INSTRUCTION → An exact copy of the records is required, minus the pictures they hold.

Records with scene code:
— BEGIN —

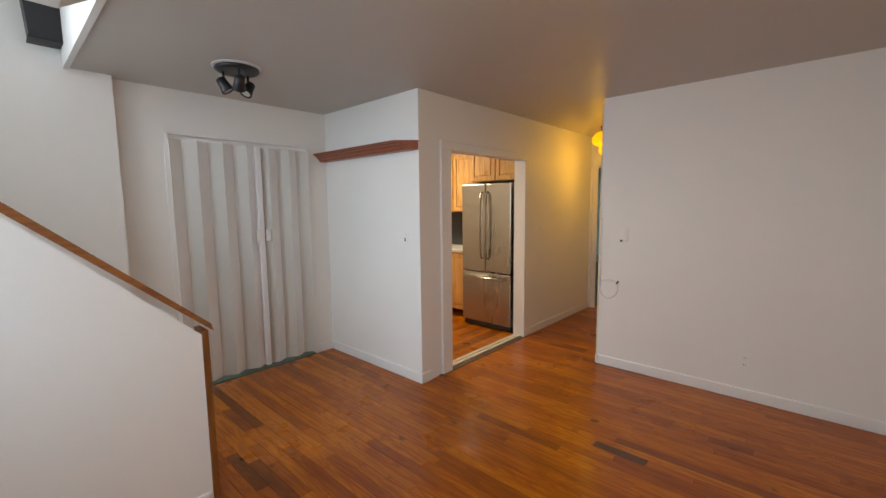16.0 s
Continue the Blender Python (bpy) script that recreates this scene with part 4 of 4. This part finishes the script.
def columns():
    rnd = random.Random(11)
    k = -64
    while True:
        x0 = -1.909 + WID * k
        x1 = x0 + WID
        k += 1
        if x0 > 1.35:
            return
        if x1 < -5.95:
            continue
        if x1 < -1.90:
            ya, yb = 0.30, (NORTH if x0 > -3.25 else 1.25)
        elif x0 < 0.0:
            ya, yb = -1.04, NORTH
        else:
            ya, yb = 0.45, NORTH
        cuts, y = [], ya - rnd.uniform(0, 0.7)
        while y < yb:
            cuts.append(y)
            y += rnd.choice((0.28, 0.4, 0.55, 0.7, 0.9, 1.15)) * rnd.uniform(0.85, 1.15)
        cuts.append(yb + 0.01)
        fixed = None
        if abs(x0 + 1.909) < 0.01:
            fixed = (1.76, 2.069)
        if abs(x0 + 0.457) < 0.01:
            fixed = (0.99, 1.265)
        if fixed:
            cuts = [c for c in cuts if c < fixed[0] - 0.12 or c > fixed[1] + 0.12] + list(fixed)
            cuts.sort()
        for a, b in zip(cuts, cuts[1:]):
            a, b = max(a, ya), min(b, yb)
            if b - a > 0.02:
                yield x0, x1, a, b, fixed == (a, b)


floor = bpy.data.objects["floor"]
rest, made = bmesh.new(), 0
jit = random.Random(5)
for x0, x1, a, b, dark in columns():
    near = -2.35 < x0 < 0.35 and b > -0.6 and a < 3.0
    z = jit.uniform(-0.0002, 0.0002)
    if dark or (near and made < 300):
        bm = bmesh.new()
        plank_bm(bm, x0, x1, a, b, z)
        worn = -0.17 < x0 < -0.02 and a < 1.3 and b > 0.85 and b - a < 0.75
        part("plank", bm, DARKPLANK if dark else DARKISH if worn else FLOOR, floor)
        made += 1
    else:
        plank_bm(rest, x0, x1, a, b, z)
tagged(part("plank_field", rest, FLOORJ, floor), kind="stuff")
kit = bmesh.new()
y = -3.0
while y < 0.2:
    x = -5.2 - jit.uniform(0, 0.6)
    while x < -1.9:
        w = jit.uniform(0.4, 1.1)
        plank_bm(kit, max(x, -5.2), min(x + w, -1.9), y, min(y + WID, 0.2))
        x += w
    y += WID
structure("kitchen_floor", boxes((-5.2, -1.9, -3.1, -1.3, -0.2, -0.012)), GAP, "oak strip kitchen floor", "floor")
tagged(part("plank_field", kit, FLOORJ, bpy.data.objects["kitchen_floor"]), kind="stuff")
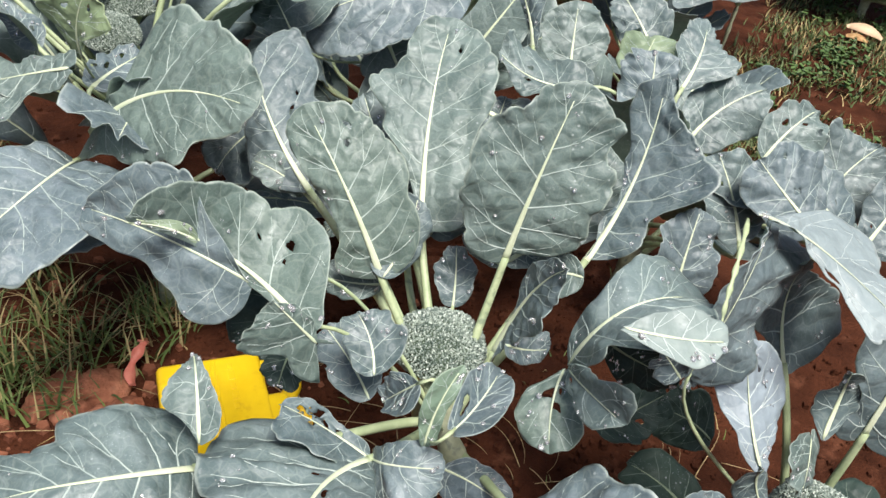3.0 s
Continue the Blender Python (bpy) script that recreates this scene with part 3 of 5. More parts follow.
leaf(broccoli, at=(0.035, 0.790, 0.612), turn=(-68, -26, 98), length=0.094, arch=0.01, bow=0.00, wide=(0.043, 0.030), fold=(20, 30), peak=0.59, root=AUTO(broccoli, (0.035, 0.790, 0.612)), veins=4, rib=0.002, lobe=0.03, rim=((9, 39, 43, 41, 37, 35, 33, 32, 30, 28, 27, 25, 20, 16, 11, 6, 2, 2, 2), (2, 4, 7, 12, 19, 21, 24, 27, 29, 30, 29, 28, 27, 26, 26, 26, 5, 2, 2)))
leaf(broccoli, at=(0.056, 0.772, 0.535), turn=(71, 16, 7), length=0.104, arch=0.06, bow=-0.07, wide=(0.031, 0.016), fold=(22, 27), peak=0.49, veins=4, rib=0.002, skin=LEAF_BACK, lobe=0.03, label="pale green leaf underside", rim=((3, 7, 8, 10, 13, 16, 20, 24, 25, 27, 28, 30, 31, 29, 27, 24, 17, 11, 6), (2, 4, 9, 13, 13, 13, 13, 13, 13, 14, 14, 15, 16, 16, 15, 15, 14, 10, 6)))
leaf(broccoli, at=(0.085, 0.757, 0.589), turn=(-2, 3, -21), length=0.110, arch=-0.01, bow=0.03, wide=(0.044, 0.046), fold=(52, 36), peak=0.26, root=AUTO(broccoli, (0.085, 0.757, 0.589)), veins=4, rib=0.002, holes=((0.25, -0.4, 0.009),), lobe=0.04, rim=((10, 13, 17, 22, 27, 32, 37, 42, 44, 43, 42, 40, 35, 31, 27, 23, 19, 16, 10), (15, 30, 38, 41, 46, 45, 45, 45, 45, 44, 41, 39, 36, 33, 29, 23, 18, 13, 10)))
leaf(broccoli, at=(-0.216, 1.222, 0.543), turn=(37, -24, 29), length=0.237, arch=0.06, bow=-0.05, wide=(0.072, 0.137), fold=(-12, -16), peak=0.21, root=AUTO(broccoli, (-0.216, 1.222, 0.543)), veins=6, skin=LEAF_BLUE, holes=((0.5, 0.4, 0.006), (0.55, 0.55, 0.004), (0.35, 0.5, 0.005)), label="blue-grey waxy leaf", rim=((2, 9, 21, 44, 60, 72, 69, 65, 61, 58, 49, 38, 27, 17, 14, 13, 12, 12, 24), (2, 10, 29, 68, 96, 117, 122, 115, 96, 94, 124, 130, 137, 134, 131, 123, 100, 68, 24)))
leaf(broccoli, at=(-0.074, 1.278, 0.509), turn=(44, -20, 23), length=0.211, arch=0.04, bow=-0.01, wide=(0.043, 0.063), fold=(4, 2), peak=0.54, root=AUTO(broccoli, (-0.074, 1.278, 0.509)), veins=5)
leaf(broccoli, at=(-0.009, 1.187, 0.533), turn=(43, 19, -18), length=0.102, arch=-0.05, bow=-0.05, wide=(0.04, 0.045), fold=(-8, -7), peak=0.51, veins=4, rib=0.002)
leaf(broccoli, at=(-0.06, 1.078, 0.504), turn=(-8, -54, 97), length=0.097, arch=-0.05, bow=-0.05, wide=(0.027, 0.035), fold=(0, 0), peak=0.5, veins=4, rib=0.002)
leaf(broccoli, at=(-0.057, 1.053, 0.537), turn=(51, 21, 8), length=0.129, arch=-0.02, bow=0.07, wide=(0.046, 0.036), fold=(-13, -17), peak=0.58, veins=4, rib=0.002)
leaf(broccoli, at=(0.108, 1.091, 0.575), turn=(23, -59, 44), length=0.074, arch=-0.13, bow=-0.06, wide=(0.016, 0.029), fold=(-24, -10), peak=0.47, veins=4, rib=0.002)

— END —

FULL SOLUTION →
16.0 s
Continue the Blender Python (bpy) script that recreates this scene with part 4 of 4. This part finishes the script.
def columns():
    rnd = random.Random(11)
    k = -64
    while True:
        x0 = -1.909 + WID * k
        x1 = x0 + WID
        k += 1
        if x0 > 1.35:
            return
        if x1 < -5.95:
            continue
        if x1 < -1.90:
            ya, yb = 0.30, (NORTH if x0 > -3.25 else 1.25)
        elif x0 < 0.0:
            ya, yb = -1.04, NORTH
        else:
            ya, yb = 0.45, NORTH
        cuts, y = [], ya - rnd.uniform(0, 0.7)
        while y < yb:
            cuts.append(y)
            y += rnd.choice((0.28, 0.4, 0.55, 0.7, 0.9, 1.15)) * rnd.uniform(0.85, 1.15)
        cuts.append(yb + 0.01)
        fixed = None
        if abs(x0 + 1.909) < 0.01:
            fixed = (1.76, 2.069)
        if abs(x0 + 0.457) < 0.01:
            fixed = (0.99, 1.265)
        if fixed:
            cuts = [c for c in cuts if c < fixed[0] - 0.12 or c > fixed[1] + 0.12] + list(fixed)
            cuts.sort()
        for a, b in zip(cuts, cuts[1:]):
            a, b = max(a, ya), min(b, yb)
            if b - a > 0.02:
                yield x0, x1, a, b, fixed == (a, b)


floor = bpy.data.objects["floor"]
rest, made = bmesh.new(), 0
jit = random.Random(5)
for x0, x1, a, b, dark in columns():
    near = -2.35 < x0 < 0.35 and b > -0.6 and a < 3.0
    z = jit.uniform(-0.0002, 0.0002)
    if dark or (near and made < 300):
        bm = bmesh.new()
        plank_bm(bm, x0, x1, a, b, z)
        worn = -0.17 < x0 < -0.02 and a < 1.3 and b > 0.85 and b - a < 0.75
        part("plank", bm, DARKPLANK if dark else DARKISH if worn else FLOOR, floor)
        made += 1
    else:
        plank_bm(rest, x0, x1, a, b, z)
tagged(part("plank_field", rest, FLOORJ, floor), kind="stuff")
kit = bmesh.new()
y = -3.0
while y < 0.2:
    x = -5.2 - jit.uniform(0, 0.6)
    while x < -1.9:
        w = jit.uniform(0.4, 1.1)
        plank_bm(kit, max(x, -5.2), min(x + w, -1.9), y, min(y + WID, 0.2))
        x += w
    y += WID
structure("kitchen_floor", boxes((-5.2, -1.9, -3.1, -1.3, -0.2, -0.012)), GAP, "oak strip kitchen floor", "floor")
tagged(part("plank_field", kit, FLOORJ, bpy.data.objects["kitchen_floor"]), kind="stuff")
3.0 s
Continue the Blender Python (bpy) script that recreates this scene with part 3 of 5. More parts follow.
leaf(broccoli, at=(0.035, 0.790, 0.612), turn=(-68, -26, 98), length=0.094, arch=0.01, bow=0.00, wide=(0.043, 0.030), fold=(20, 30), peak=0.59, root=AUTO(broccoli, (0.035, 0.790, 0.612)), veins=4, rib=0.002, lobe=0.03, rim=((9, 39, 43, 41, 37, 35, 33, 32, 30, 28, 27, 25, 20, 16, 11, 6, 2, 2, 2), (2, 4, 7, 12, 19, 21, 24, 27, 29, 30, 29, 28, 27, 26, 26, 26, 5, 2, 2)))
leaf(broccoli, at=(0.056, 0.772, 0.535), turn=(71, 16, 7), length=0.104, arch=0.06, bow=-0.07, wide=(0.031, 0.016), fold=(22, 27), peak=0.49, veins=4, rib=0.002, skin=LEAF_BACK, lobe=0.03, label="pale green leaf underside", rim=((3, 7, 8, 10, 13, 16, 20, 24, 25, 27, 28, 30, 31, 29, 27, 24, 17, 11, 6), (2, 4, 9, 13, 13, 13, 13, 13, 13, 14, 14, 15, 16, 16, 15, 15, 14, 10, 6)))
leaf(broccoli, at=(0.085, 0.757, 0.589), turn=(-2, 3, -21), length=0.110, arch=-0.01, bow=0.03, wide=(0.044, 0.046), fold=(52, 36), peak=0.26, root=AUTO(broccoli, (0.085, 0.757, 0.589)), veins=4, rib=0.002, holes=((0.25, -0.4, 0.009),), lobe=0.04, rim=((10, 13, 17, 22, 27, 32, 37, 42, 44, 43, 42, 40, 35, 31, 27, 23, 19, 16, 10), (15, 30, 38, 41, 46, 45, 45, 45, 45, 44, 41, 39, 36, 33, 29, 23, 18, 13, 10)))
leaf(broccoli, at=(-0.216, 1.222, 0.543), turn=(37, -24, 29), length=0.237, arch=0.06, bow=-0.05, wide=(0.072, 0.137), fold=(-12, -16), peak=0.21, root=AUTO(broccoli, (-0.216, 1.222, 0.543)), veins=6, skin=LEAF_BLUE, holes=((0.5, 0.4, 0.006), (0.55, 0.55, 0.004), (0.35, 0.5, 0.005)), label="blue-grey waxy leaf", rim=((2, 9, 21, 44, 60, 72, 69, 65, 61, 58, 49, 38, 27, 17, 14, 13, 12, 12, 24), (2, 10, 29, 68, 96, 117, 122, 115, 96, 94, 124, 130, 137, 134, 131, 123, 100, 68, 24)))
leaf(broccoli, at=(-0.074, 1.278, 0.509), turn=(44, -20, 23), length=0.211, arch=0.04, bow=-0.01, wide=(0.043, 0.063), fold=(4, 2), peak=0.54, root=AUTO(broccoli, (-0.074, 1.278, 0.509)), veins=5)
leaf(broccoli, at=(-0.009, 1.187, 0.533), turn=(43, 19, -18), length=0.102, arch=-0.05, bow=-0.05, wide=(0.04, 0.045), fold=(-8, -7), peak=0.51, veins=4, rib=0.002)
leaf(broccoli, at=(-0.06, 1.078, 0.504), turn=(-8, -54, 97), length=0.097, arch=-0.05, bow=-0.05, wide=(0.027, 0.035), fold=(0, 0), peak=0.5, veins=4, rib=0.002)
leaf(broccoli, at=(-0.057, 1.053, 0.537), turn=(51, 21, 8), length=0.129, arch=-0.02, bow=0.07, wide=(0.046, 0.036), fold=(-13, -17), peak=0.58, veins=4, rib=0.002)
leaf(broccoli, at=(0.108, 1.091, 0.575), turn=(23, -59, 44), length=0.074, arch=-0.13, bow=-0.06, wide=(0.016, 0.029), fold=(-24, -10), peak=0.47, veins=4, rib=0.002)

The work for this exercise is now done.